Nacionalización del desafío climático
El compromiso de los países emergentes en el Acuerdo de París está vinculado a otras concesiones de los países occidentales, como la extensión del Protocolo de Kyoto de 2012 a 2020 y la promesa de financiamiento anual para combatir el calentamiento global de 100 mil millones de dólares al año a partir de 2020. Sin embargo, esto se basa principalmente en tres cambios estructurales:
La lucha contra el calentamiento global se ha convertido gradualmente en una cuestión de política interna en varios países emergentes. “La conciencia de la importancia del medio ambiente no proviene de ninguna presión, ni porque alguien nos lo pida, ni tampoco del acuerdo de París, sino que es un acto de fe por parte del gobierno en nuestro interés”, dijo el Ministro de Energía de la India, Piyush Goyal [7], en febrero de 2017. Por lo tanto, los planes nacionales fueron diseñados e implementados en relativa desconexión de las negociaciones internacionales, particularmente en China desde el año 2004. Hay concientización entre las clases dominantes respecto del volumen de los costos del calentamiento global en términos de puntos de PIB perdidos, en razón de la multiplicación de fenómenos extremos. Al mismo tiempo, el impacto de las inversiones en la mitigación se realiza de conformidad con otras cuestiones primordiales y de interés nacional, como la mejora de la seguridad energética (a través de una mayor eficiencia y menos dependencia) [8], el equilibrio de la balanza comercial y la reducción de la contaminación urbana [9]. La percepción política de la relación costos-beneficio de la inversión en la reducción de emisiones ha cambiado.
En lo que se refiere a las utilidades, China especialmente, pero también India y Brasil, han comprendido la importancia de las perspectivas que representa para sus economías la explosión de la demanda mundial en tecnologías renovables. Importantes programas de inversión pública y el tamaño de sus respectivos mercados nacionales sirven de plataforma para la conquista del resto del mundo. En pocos años, China ha impuesto su hegemonía en el mercado mundial de paneles solares (más del 50% de participación desde 2010) y turbinas eólicas (cuatro de los diez principales fabricantes mundiales), gracias transferencias de conocimiento de las empresas occidentales negociadas a cambio de un acceso privilegiado al mercado chino [10] . India tiene pretensiones realistas en materia de redes inteligentes, mientras que Brasil está a la vanguardia de la tecnología de biocombustibles. Si ahora se considera la restricción medioambiental como un potencial instrumento para la recuperación industrial, los temores de una nueva distancia tecnológica y un proteccionismo “verde” por parte de los países del norte, cuyas industrias utilizan menos carbono, siguen vivas.
El compromiso de los principales países en desarrollo en la temática del clima también puede leerse a la luz de su voluntad de poder en la escena internacional.
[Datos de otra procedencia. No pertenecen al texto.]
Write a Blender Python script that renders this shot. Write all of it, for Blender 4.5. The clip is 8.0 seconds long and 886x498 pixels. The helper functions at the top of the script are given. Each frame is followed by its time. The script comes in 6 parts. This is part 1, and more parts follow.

India al igual que Brasil, no ocultan su ambición de conseguir un puesto permanente en el Consejo de Seguridad de la ONU reformado. Los posicionamientos internacionales respecto del clima están, por lo tanto, subordinados a esta orientación de su política exterior. Sin embargo, en el siglo XXI ya no es posible ganarse la estima de los países industrializados permaneciendo en posiciones minimalistas en materia medioambiental. Es un hecho que la arena climática, se ha convertido gradualmente en un espacio entre otros donde los Estados pueden obtener o perder crédito diplomático. En él se da muestra de más o menos responsabilidad hacia un bien común internacional, es decir dándose objetivos reconocidos como más o menos “ambiciosos” por otras naciones [11]. Se pueden ver los costos geopolíticos de las dilaciones norteamericanas en relación con el Protocolo de Kyoto y respecto del Acuerdo de París.
Perspectivas variadas
Tres años después de París y la presentación de sus contribuciones nacionales, los signos del compromiso de los países emergentes con el cambio climático divergen, al igual que en los países industrializados. India y China parecen confirmar, en los hechos, su ambición de acelerar la transformación de su matriz energética generando dividendos económicos y geopolíticos. En contraste, Brasil ha regresado a una tasa de deforestación desastrosa, luego del impeachment de la Presidenta Roussef y del fortalecimiento del lobby agrario en el Congreso. La reciente victoria de Bolsonaro podría sacar al país del Acuerdo de París. Otro gigante forestal, Indonesia ha presentado en 2016 una contribución enfocada en una reducción basándose en un escenario de status quo en gran medida sobrestimado. Al igual que Turquía y otros, subordina sus escasos esfuerzos a su acceso al financiamiento internacional que debe ser secundado por el Norte. En cuanto a la muy rica y contaminadora Arabia Saudita, que teme el declive de la demanda mundial de hidrocarburos, ésta busca incidir en el mundo árabe manteniendo el clima-escéptismo [12].
Básicamente, debe considerarse que comenzar a asumir la problemática en los países en desarrollo no se acompaña de una socialización de los problemas climáticos. A diferencia de los países occidentaqles y ciertos países altamente expuestos, donde grandes segmentos de la opinión preceden o acompañan la política en esta área, los funcionarios y expertos se ocupan de la cuestión en medio de la indiferencia casi general. Los debates públicos que han marcado las campañas electorales recientes, en particular en Brasil y en la India [13] , muestran que el medio ambiente y el clima en general no son preocupaciones sociales. Por las razones mencionadas al principio del artículo: la lucha contra la pobreza prevalece y la sociedad de abundancia sigue siendo el horizonte. La inversión pública en materia de atenuación tiene un mayor costo político para los líderes emergentes. Por el contrario, el giro en los compromisos asumidos en París no da lugar a mucha reacción política. Otra razón para que el Norte invierta más equitativamente en el financiamiento del ajuste ambiental en los países en desarrollo.